En second lieu, l'habilitation autorise l'ordonnance à organiser une dérogation au plafonnement des fonds de concours qui peuvent être versés entre les établissements publics à fiscalité propre et leurs communes.

Dans le droit commun en vigueur, le montant total des fonds de concours ne peut excéder la part du financement assurée, hors subventions, par le bénéficiaire du fonds de concours. Il est proposé que cette limite soit exceptionnellement supprimée pour laisser la possibilité de mobiliser les ressources disponibles afin d'accélérer la réparation des dommages causés aux biens des collectivités.

En troisième lieu, l'ordonnance pourra permettre le versement anticipé du Fonds de compensation de la TVA (FCTVA) pour les travaux de reconstruction entrepris par les collectivités. Le régime de droit commun conduit à verser le FCTVA deux ans après l'exécution des dépenses éligibles. Certaines entités bénéficient d'un régime dérogatoire permettant une attribution l'année qui suit la réalisation de la dépense ou, pour une petite partie d'entre elles, l'année de réalisation de la dépense.

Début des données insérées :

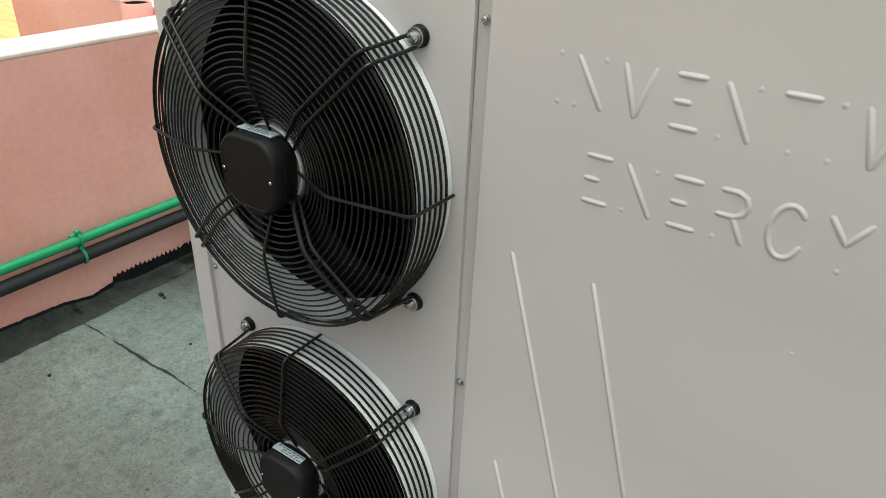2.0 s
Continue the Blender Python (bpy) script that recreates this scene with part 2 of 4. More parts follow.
def roof_coat():
    """Grey-green painted roof screed: broad stains, a mottled mid scale, specks and grit."""
    m = bpy.data.materials.new("grey-green roof coat")
    m.use_nodes = True
    n, l = m.node_tree.nodes, m.node_tree.links
    b = n["Principled BSDF"]
    co = n.new("ShaderNodeTexCoord")

    def noise_at(scale, detail, lo, hi, rough=0.6):
        t, r = n.new("ShaderNodeTexNoise"), n.new("ShaderNodeMapRange")
        t.inputs["Scale"].default_value, t.inputs["Detail"].default_value, t.inputs["Roughness"].default_value = scale, detail, rough
        r.inputs["From Min"].default_value, r.inputs["From Max"].default_value = lo, hi
        l.new(co.outputs["Object"], t.inputs["Vector"])
        l.new(t.outputs["Fac"], r.inputs["Value"])
        return t, r.outputs["Result"]

    def blend(fac, a, c):
        x = n.new("ShaderNodeMix")
        x.data_type = "RGBA"
        for s, v in (("A", a), ("B", c)):
            if isinstance(v, tuple):
                x.inputs[s].default_value = (*v, 1)
            else:
                l.new(v, x.inputs[s])
        l.new(fac, x.inputs["Factor"])
        return x.outputs["Result"]
    split = n.new("ShaderNodeSeparateXYZ")
    l.new(co.outputs["Object"], split.inputs["Vector"])
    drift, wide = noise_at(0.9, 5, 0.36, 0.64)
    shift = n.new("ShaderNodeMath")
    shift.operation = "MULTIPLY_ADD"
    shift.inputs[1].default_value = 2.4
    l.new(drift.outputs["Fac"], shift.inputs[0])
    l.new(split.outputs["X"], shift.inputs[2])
    x_ramp = n.new("ShaderNodeMapRange")
    x_ramp.inputs["From Min"].default_value, x_ramp.inputs["From Max"].default_value = 2.1, 3.7
    l.new(shift.outputs["Value"], x_ramp.inputs["Value"])

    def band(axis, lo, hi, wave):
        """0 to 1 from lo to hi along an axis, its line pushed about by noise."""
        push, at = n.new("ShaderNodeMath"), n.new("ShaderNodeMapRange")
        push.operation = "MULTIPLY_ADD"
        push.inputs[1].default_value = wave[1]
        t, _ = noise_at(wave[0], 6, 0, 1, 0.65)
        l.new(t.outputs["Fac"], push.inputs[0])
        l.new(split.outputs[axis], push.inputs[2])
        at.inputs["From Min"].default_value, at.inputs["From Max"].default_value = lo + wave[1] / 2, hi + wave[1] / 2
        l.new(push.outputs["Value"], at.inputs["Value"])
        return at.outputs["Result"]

    def times(*facs):
        out = facs[0]
        for x in facs[1:]:
            m2 = n.new("ShaderNodeMath")
            m2.operation = "MULTIPLY"
            l.new(out, m2.inputs[0])
            l.new(x, m2.inputs[1])
            out = m2.outputs["Value"]
        return out
    _, mid = noise_at(6.0, 6, 0.36, 0.68)
    grit, fine = noise_at(150, 2, 0.34, 0.66)
    _, pores = noise_at(40, 5, 0.36, 0.64, 0.72)
    _, worn = noise_at(2.2, 9, 0.51, 0.66, 0.74)
    _, pale = noise_at(7, 8, 0.64, 0.80, 0.72)
    _, speck = noise_at(37, 3, 0.735, 0.76)
    _, chalk = noise_at(44, 5, 0.715, 0.79, 0.65)
    _, soot = noise_at(58, 5, 0.70, 0.77, 0.65)
    # Darker front and paler back: light and shade put into the coat's colour.
    back_tone = blend(wide, (0.116, 0.164, 0.143), (0.160, 0.198, 0.175))
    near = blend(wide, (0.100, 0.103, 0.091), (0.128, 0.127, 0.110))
    # old: the paler tone mixed in towards +X, its edge pushed by noise.
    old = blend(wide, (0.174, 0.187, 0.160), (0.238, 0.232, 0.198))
    c = blend(x_ramp.outputs["Result"], blend(band("Y", -0.15, 0.45, (2.5, 0.6)), near, back_tone), old)
    bare = times(band("Y", 1.17, 1.20, (9, 0.06)), band("Y", 1.62, 1.36, (5, 0.3)), band("X", -1.6, -0.7, (3, 0.6)), band("X", 2.0, 1.2, (3, 0.6)))
    c = blend(bare, c, (0.40, 0.365, 0.285))
    drifted = times(band("Y", 1.27, 1.36, (7, 0.14)), band("Y", 1.56, 1.42, (6, 0.25)), band("X", -1.0, -0.5, (3, 0.5)), band("X", 0.3, 0.0, (4, 0.4)))
    c = blend(drifted, c, (0.27, 0.205, 0.145))
    c2 = n.new("ShaderNodeHueSaturation")
    c2.inputs["Value"].default_value = 0.82
    l.new(c, c2.inputs["Color"])
    c = blend(mid, c, c2.outputs["Color"])
    c3 = n.new("ShaderNodeHueSaturation")
    c3.inputs["Value"].default_value, c3.inputs["Saturation"].default_value = 1.30, 0.8
    l.new(c, c3.inputs["Color"])
    c = blend(worn, c, c3.outputs["Color"])
    c = blend(pale, c, (0.27, 0.265, 0.225))
    dirty = times(band("X", -1.02, -1.36, (4, 0.5)), band("Y", 0.30, 0.62, (4, 0.3)), band("Y", 1.16, 0.95, (4, 0.3)))
    c = blend(dirty, c, (0.048, 0.054, 0.048))
    _, pits = noise_at(95, 4, 0.47, 0.36, 0.7)
    c4 = n.new("ShaderNodeHueSaturation")
    c4.inputs["Value"].default_value = 0.62
    l.new(c, c4.inputs["Color"])
    west = band("X", 0.3, -0.6, (3, 0.4))
    c = blend(times(pits, west), c, c4.outputs["Color"])
    _, lumps = noise_at(17, 6, 0.50, 0.66, 0.7)
    c5 = n.new("ShaderNodeHueSaturation")
    c5.inputs["Value"].default_value = 0.70
    l.new(c, c5.inputs["Color"])
    c = blend(times(lumps, west), c, c5.outputs["Color"])
    for fac, lo, hi in ((fine, 0.86, 1.14), (pores, 0.82, 1.15)):
        dark = n.new("ShaderNodeMapRange")
        dark.inputs["To Min"].default_value, dark.inputs["To Max"].default_value = lo, hi
        l.new(fac, dark.inputs["Value"])
        h = n.new("ShaderNodeHueSaturation")
        l.new(dark.outputs["Result"], h.inputs["Value"])
        l.new(c, h.inputs["Color"])
        c = h.outputs["Color"]
    c = blend(chalk, c, (0.30, 0.305, 0.27))
    c = blend(soot, c, (0.055, 0.060, 0.052))
    c = blend(speck, c, (0.05, 0.05, 0.045))
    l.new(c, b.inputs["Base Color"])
    b.inputs["Roughness"].default_value = 0.8
    bp = n.new("ShaderNodeBump")
    bp.inputs["Strength"].default_value, bp.inputs["Distance"].default_value = 0.5, 0.004
    l.new(grit.outputs["Fac"], bp.inputs["Height"])
    l.new(bp.outputs["Normal"], b.inputs["Normal"])
    return m


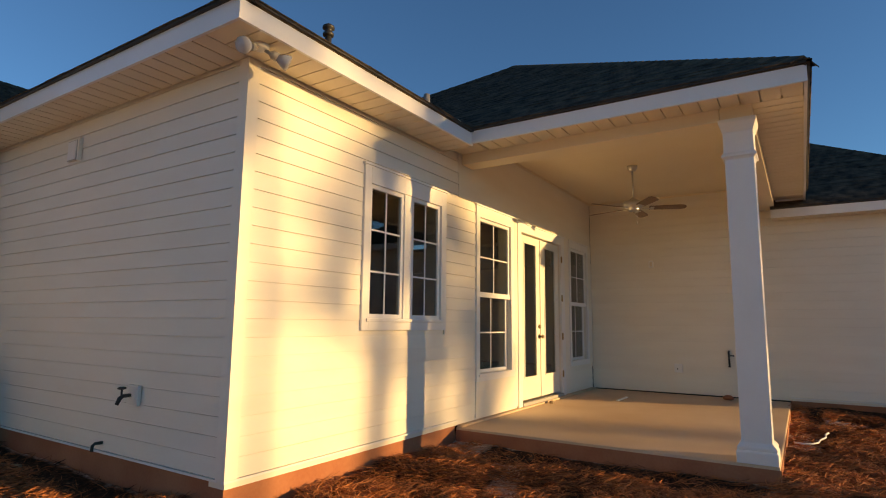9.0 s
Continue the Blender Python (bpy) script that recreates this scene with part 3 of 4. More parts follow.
T = 0.022
fascia("fascia_main", [(6.126, 3.125, 6.126 + T, 8.25), (6.126 + T, 3.125, 8.97 + T, 3.125 + T)], 3.122, 3.27, "white metal fascia along the main eaves")
fascia("fascia_porch", [(8.97, 0.222, 8.97 + T, 3.125), (8.97 + T, 0.222, 13.74, 0.222 + T), (13.74 - T, 0.244, 13.74, 0.60)], 3.142, 3.29, "white metal fascia along the porch eaves")
fascia("fascia_wing", [(13.59, -2.243, 13.59 + T, 0.67), (13.59 + T, -2.243, 18.86, -2.243 + T), (18.86 - T, -2.243 + T, 18.86, 10.0)], 2.90, 3.04, "white metal fascia of the end wing")
fascia("fascia_garage", [(0.93, 7.65, 6.49, 7.65 + T), (0.93, 7.65 + T, 0.93 + T, 13.2)], 2.785, 2.905, "white metal fascia of the garage wing")


def soffit(name, x0, y0, x1, y1, z, along, label, mat_s=None, pitch=0.152):
    """Boards that run across the eave, with grooves between them. along: the axis on which the boards follow one another."""
    bm2 = B()
    a, end = (x0, x1) if along == "x" else (y0, y1)
    while a < end - 1e-3:
        b = min(a + pitch, end)
        q = (a + 0.006, y0, b - 0.006, y1) if along == "x" else (x0, a + 0.006, x1, b - 0.006)
        if b - a > 0.02:
            box(bm2, q[0], q[1], z, q[2], q[3], z + 0.024)
            box(bm2, q[0], q[1], z + 0.028, q[2] + 0.012 * (along == "x"), q[3] + 0.012 * (along == "y"), z + 0.036)
        a = b
    return thing(name, bm2, mat_s or M_SOFFIT, label, "soffit", kind="structure")


soffit("soffit_west", 6.148, 3.492, 6.495, 8.2, 3.126, "y", "cream grooved vinyl soffit of the west eave")
soffit("soffit_south", 6.148, 3.147, 8.99, 3.49, 3.126, "x", "cream grooved vinyl soffit over the windows")
soffit("soffit_porch_west", 8.992, 0.244, 9.39, 3.147, 3.19, "y", "cream grooved vinyl soffit of the porch")
soffit("soffit_porch_south", 9.39, 0.244, 13.72, 0.62, 3.19, "x", "cream grooved vinyl soffit of the porch front")
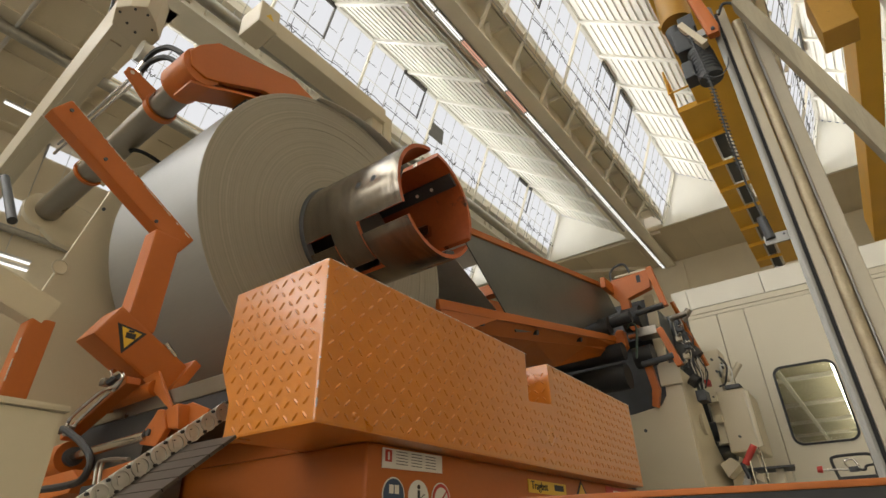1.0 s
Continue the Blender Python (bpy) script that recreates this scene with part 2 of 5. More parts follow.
def ribbed_slope(k):
    """The long roof side of one bay: trapezoid ribs along the hall, and rafters under it."""
    x0, x1 = RIDGE_X + bay_x(k), GUTTER_X + bay_x(k)
    ribs = 15
    top, under = [], []
    for i in range(ribs):
        for t, lift in ((0.0, 0.0), (0.45, 0.0), (0.55, 0.050), (0.92, 0.050)):
            s = (i + t) / ribs
            top.append((x0 + (x1 - x0) * s, RIDGE_Z + (VALLEY_Z - RIDGE_Z) * s + lift))
    top.append((x1, VALLEY_Z))
    outline = top + [(x, z + 0.12) for x, z in reversed(top)]
    n = len(outline)
    v = [(x, HALL_Y0, z) for x, z in outline] + [(x, HALL_Y1, z) for x, z in outline]
    m = len(top)
    f = [(i, i + n, i + 1 + n, i + 1) for i in range(n - 1)]
    pieces = [(v, f)]
    y = 9.43 - 1.83 * 11
    while y < HALL_Y1:
        pieces.append(bar((x0, y, RIDGE_Z - 0.05), (x1, y, VALLEY_Z - 0.05), 0.13, 0.10))
        y += 1.83
    pieces.append(bar((x0, HALL_Y0, RIDGE_Z - 0.03), (x0, HALL_Y1, RIDGE_Z - 0.03), 0.12, 0.12))
    return joined(*pieces)


for k in BAYS:
    solo("ceiling", ribbed_slope(k), WHITE_RIB, "white ribbed metal roof slope with pale rafters", "ceiling", kind="structure")


def gutter_beam(k):
    """The closed beam zone between two teeth of the roof, with soffit, girder and slanted struts."""
    x0, x1 = GUTTER_X + bay_x(k), SILL_X + bay_x(k + 1)
    if k == -1:
        x0 -= 0.70
    pieces = [block(x0 - 0.02, x1 + 0.05, HALL_Y0, HALL_Y1, 13.75, 13.9),
              block(x0 + 0.66, x0 + 1.10, HALL_Y0, HALL_Y1, 12.72, 12.80),
              block(x0 + 0.84, x0 + 0.92, HALL_Y0, HALL_Y1, 12.802, 13.748),
              block(x0 - 0.05, x0 + 0.06, HALL_Y0, HALL_Y1, 12.95, 13.748),
              block(x0 + 0.06, x0 + 0.655, HALL_Y0, HALL_Y1, 12.86, 12.92),
              block(x1 - 0.16, x1 + 0.04, HALL_Y0, HALL_Y1, 13.45, 13.748),
              block(x1 - 0.34, x1 - 0.28, HALL_Y0, HALL_Y1, 13.62, 13.748),
              block(x0 + 1.05, x0 + 1.09, HALL_Y0, HALL_Y1, 12.802, 12.86)]
    y = 11.15 - 1.83 * 19
    while y < HALL_Y1 - 0.3:
        # slanted strut to the sill, a web stiffener and a cross rib
        pieces.append(bar((x0 + 0.98, y, 12.80), (x1 + 0.12, y - 0.42, 13.50), 0.10, 0.07))
        pieces.append(block(x0 + 0.921, x0 + 1.08, y + 0.55, y + 0.58, 12.802, 13.747))
        pieces.append(block(x0 + 0.922, x1 - 0.162, y + 0.92, y + 1.02, 13.60, 13.747))
        y += 1.83
    return joined(*pieces)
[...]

Pour faciliter la prise en charge rapide des travaux et le rétablissement du bon fonctionnement des services publics locaux, il est proposé d'accélérer les attributions du FCTVA en instaurant une dérogation au régime de versement de droit commun. Les dépenses éligibles au FCTVA exécutées à ce titre feront l'objet d'une attribution systématique et pour tous les bénéficiaires l'année d'exécution de ces dépenses.